▸ GOAL OF THE EXERCISE
Quote exactly, and only, the lines from the one with "Continue the Blender" down to the one with "return Vector((S[i][0] +", both included.

▸ INFORMATION SUPPLIED
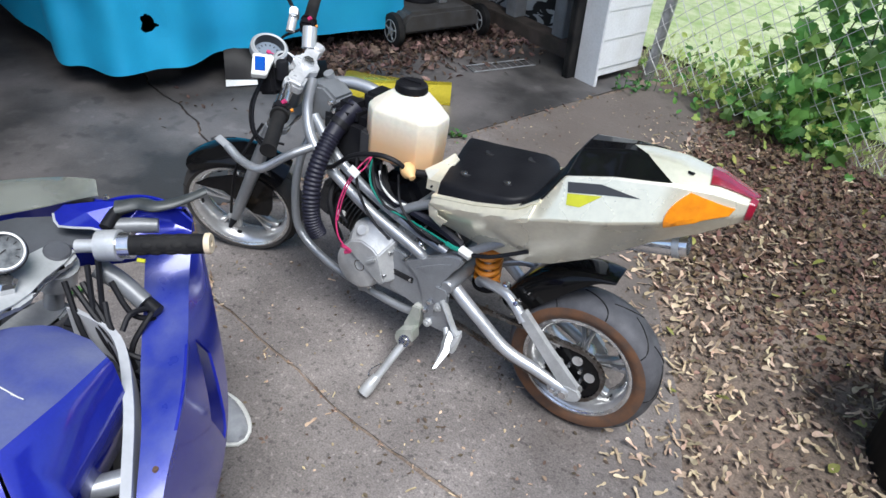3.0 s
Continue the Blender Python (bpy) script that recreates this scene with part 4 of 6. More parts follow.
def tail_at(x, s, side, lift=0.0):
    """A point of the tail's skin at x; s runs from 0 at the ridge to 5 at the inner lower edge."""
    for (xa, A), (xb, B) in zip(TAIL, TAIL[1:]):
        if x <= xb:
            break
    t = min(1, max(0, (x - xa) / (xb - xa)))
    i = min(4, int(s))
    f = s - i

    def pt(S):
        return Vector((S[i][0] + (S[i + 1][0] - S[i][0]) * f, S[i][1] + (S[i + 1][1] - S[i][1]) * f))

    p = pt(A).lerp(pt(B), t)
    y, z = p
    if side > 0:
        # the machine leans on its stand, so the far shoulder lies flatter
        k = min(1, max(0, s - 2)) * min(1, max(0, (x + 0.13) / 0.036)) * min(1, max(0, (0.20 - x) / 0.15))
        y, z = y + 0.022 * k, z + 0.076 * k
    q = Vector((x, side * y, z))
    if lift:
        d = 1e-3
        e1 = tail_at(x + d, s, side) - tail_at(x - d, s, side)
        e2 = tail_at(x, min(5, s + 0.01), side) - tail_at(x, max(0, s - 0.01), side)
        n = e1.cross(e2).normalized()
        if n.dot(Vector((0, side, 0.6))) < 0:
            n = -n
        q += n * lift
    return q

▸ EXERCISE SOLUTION
Continue the Blender Python (bpy) script that recreates this scene with part 4 of 6. More parts follow.
def tail_at(x, s, side, lift=0.0):
    """A point of the tail's skin at x; s runs from 0 at the ridge to 5 at the inner lower edge."""
    for (xa, A), (xb, B) in zip(TAIL, TAIL[1:]):
        if x <= xb:
            break
    t = min(1, max(0, (x - xa) / (xb - xa)))
    i = min(4, int(s))
    f = s - i

    def pt(S):
        return Vector((S[i][0] + (S[i + 1][0] - S[i][0]) * f, S[i][1] + (S[i + 1][1] - S[i][1]) * f))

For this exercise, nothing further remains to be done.